Deliverable 3.1 (D3.1) provides one of the first comprehensive profiles of housing inequality in Europe, addressing inequalities manifesting themselves between and within housing tenures, and beyond. It mobilises several available pan-European representative surveys and other data sources to provide a comprehensive overview of both the scale of housing inequality in Europe and of its form (in terms of its housing affordability, accessibility, quality, security, housing type and size, housing wealth across all housing tenures and also housing-related inequalities such as energy poverty). D3.1 also address relationships between Europe’s emerging housing crisis and the reported rise of extreme forms of housing exclusion, i.e. homelessness.
- Explanatory power: although the research literature on housing inequality is substantial, previous studies have limitations in advancing our understanding of housing precariousness and housing inequality. For instance housing inequality is often studied as an outcome in and of itself. Ch1. offers conceptual tools to grasp changing and intersectional dynamics in housing inequalities over time. By deploying an theory-driven dynamic and intersectional approach, D3.1 thus demonstrates how increases in relative housing inequality occur under the waterline of slowly improving aggregated trends across the population in general. The analysis presented in D3.1 also addresses several limitations regarding the conceptualization of housing inequality itself. Ch4 investigates how, across Europe, housing problems tend to co-vary in a systematic way, whilst allowing for trade-offs or cumulated disadvantages. We identified three types of housing precariousness ranging from less to more severe in terms of the stacking of additional problems: quality-, cost-, and, security-precariousness. By examining the different types of precariousness, we are able to understand nuances of housing precariousness experienced by different social groups and across countries. These nuances may remain hidden when using a single summary scale that merely compares the number of coinciding housing problems to determine if a household is more precarious than others.

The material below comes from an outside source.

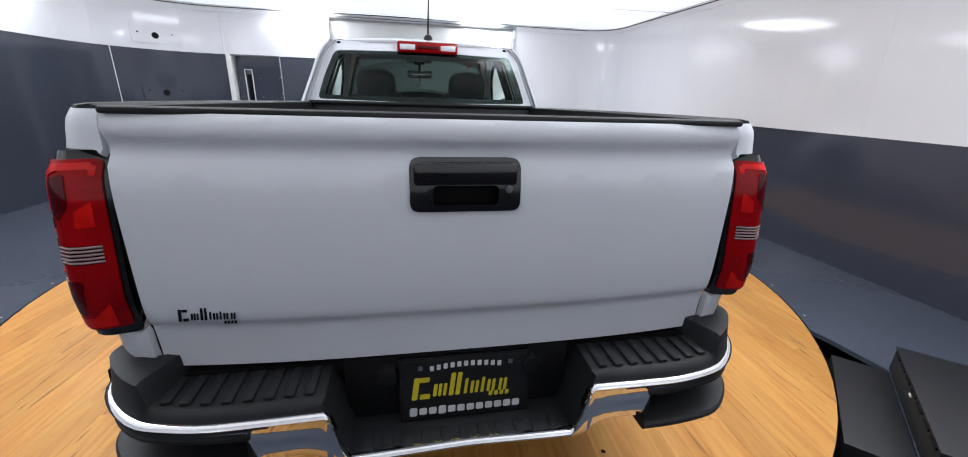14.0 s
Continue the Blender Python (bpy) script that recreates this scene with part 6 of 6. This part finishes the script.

- New insights: (i) into the relationship between wealth and housing inequality: While scholars recognise the growing importance of family (housing) wealth in the ability to buy a house, comparative profiles of such so-called ‘re-stratification’ of homeownership are scarce. Ch6 of D3.1 presents a descriptive exploration of cross-sectional patterns in (housing) wealth inequality across 23 European countries, based on the latest wave of the HFCS. This analysis advances the state-of-the art by: 1) conceptualizing measures of gross housing wealth and non-housing wealth that account for cross-national differences in mortgage finance as well as differing housing wealth accumulation trajectories over the life-course; 2) qualifying established relationships for a larger sample of countries from this alternative angle, broadening the focus from relative inequality to absolute levels of (housing) wealth, as well as to the concentration of (housing) wealth across the income distribution; and 3) analysing further intersections with age group/cohort and degree of urbanization. (ii) into the relationship between labour markets and housing precariousness: Ch7 of D3.1 fills important knowledge gaps by exploring the combinations of labour and housing precariousness at the regional scale in 27 member states of the European Union.